TASK:
Reproduce every line of the material below, but drop the pictures.

[DATA SEGMENT start]

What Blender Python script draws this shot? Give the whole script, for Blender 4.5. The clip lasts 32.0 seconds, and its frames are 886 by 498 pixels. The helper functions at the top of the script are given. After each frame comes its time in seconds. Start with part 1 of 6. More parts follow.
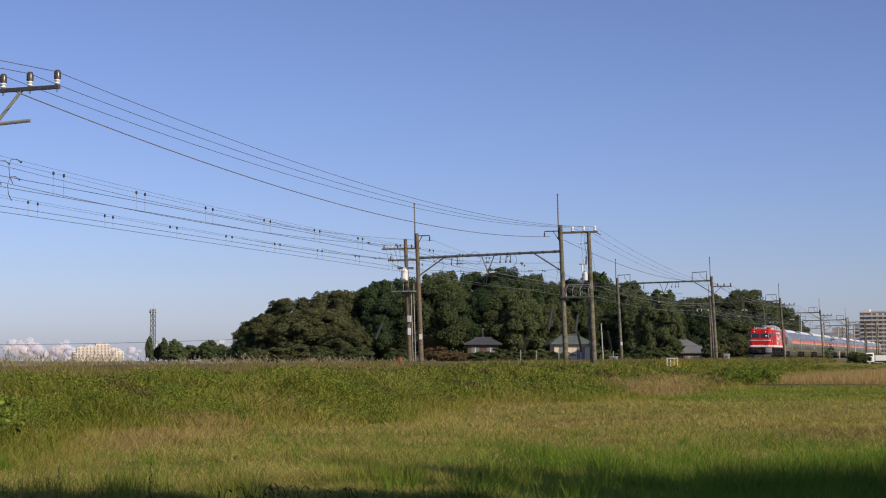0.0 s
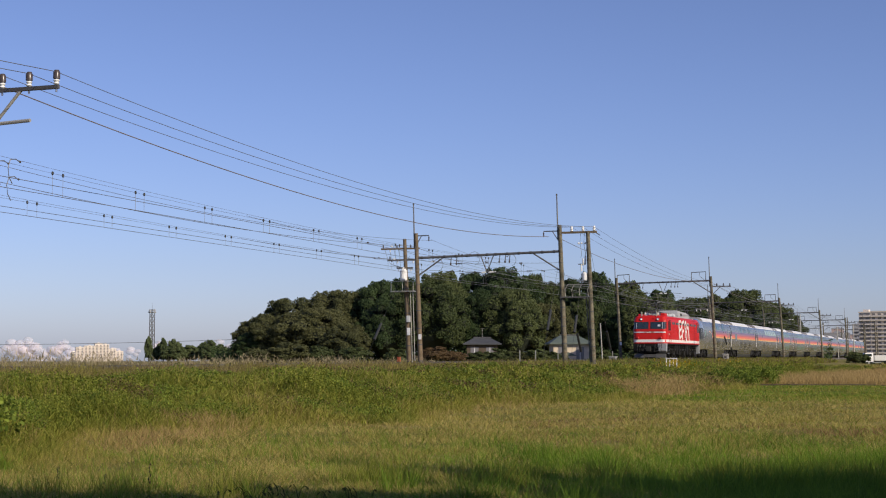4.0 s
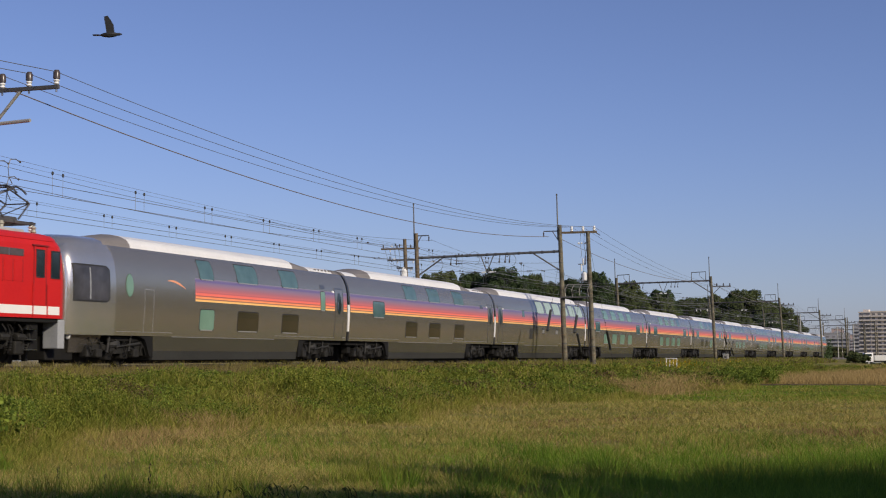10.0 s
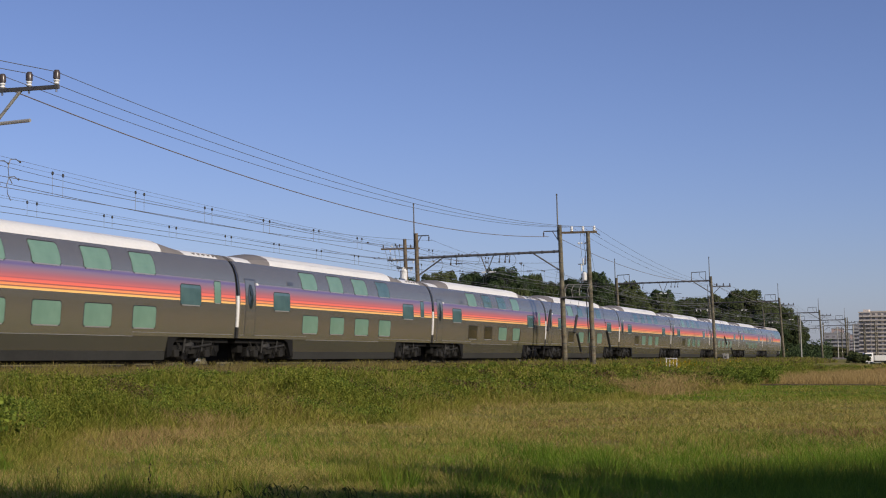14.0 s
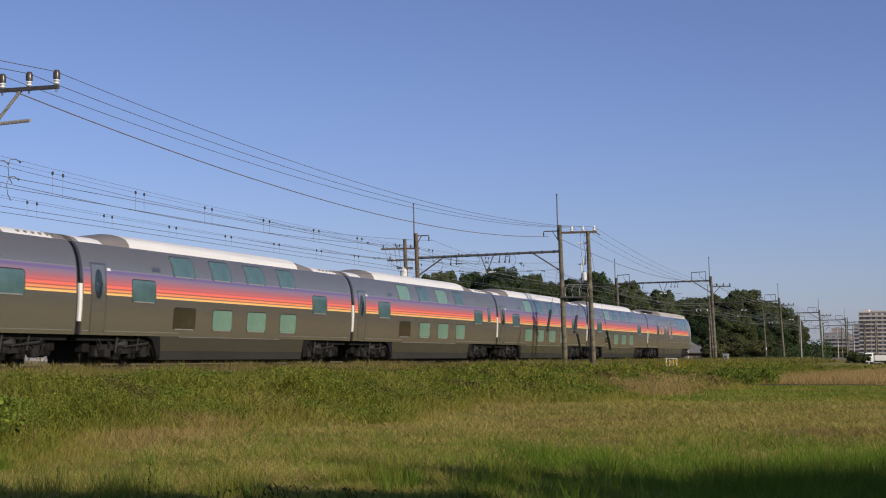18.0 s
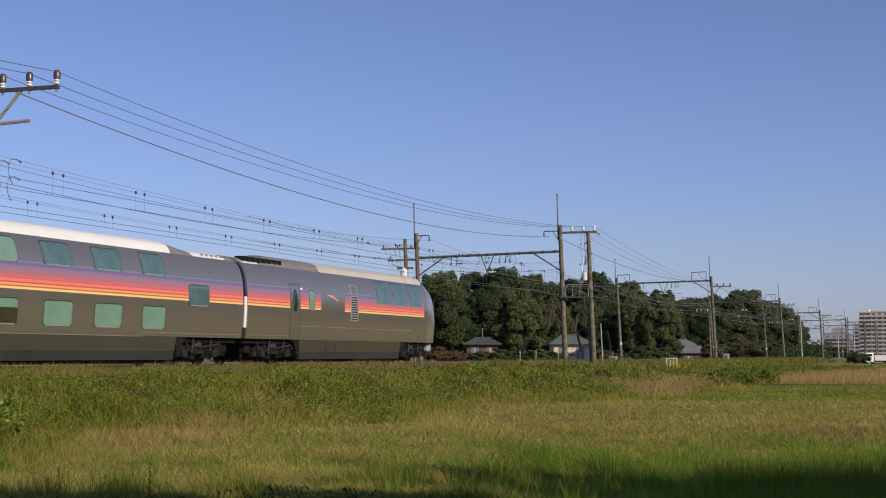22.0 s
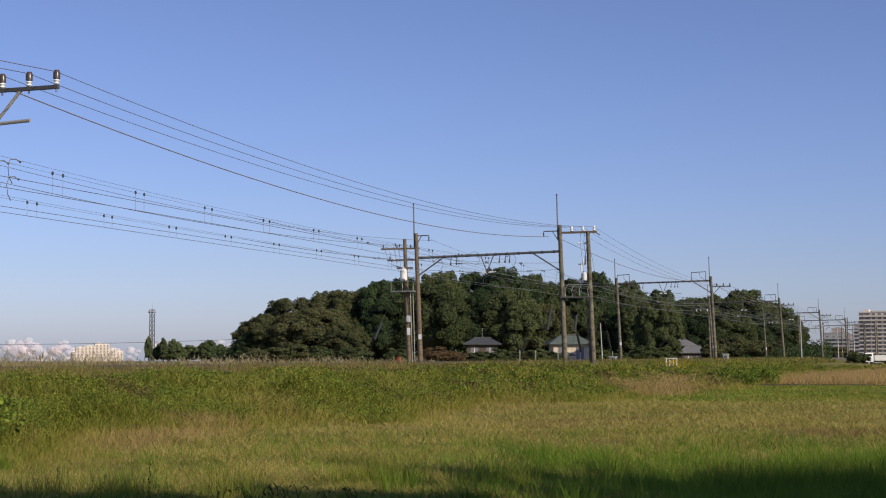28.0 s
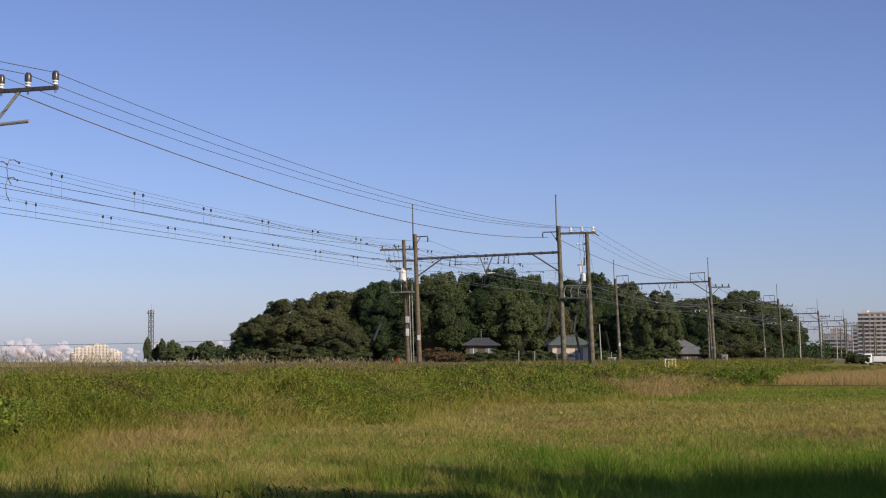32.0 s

[DATA SEGMENT end]

FULL OUTPUT:
What Blender Python script draws this shot? Give the whole script, for Blender 4.5. The clip lasts 32.0 seconds, and its frames are 886 by 498 pixels. The helper functions at the top of the script are given. After each frame comes its time in seconds. Start with part 1 of 6. More parts follow.
0.0 s
4.0 s
10.0 s
14.0 s
18.0 s
22.0 s
28.0 s
32.0 s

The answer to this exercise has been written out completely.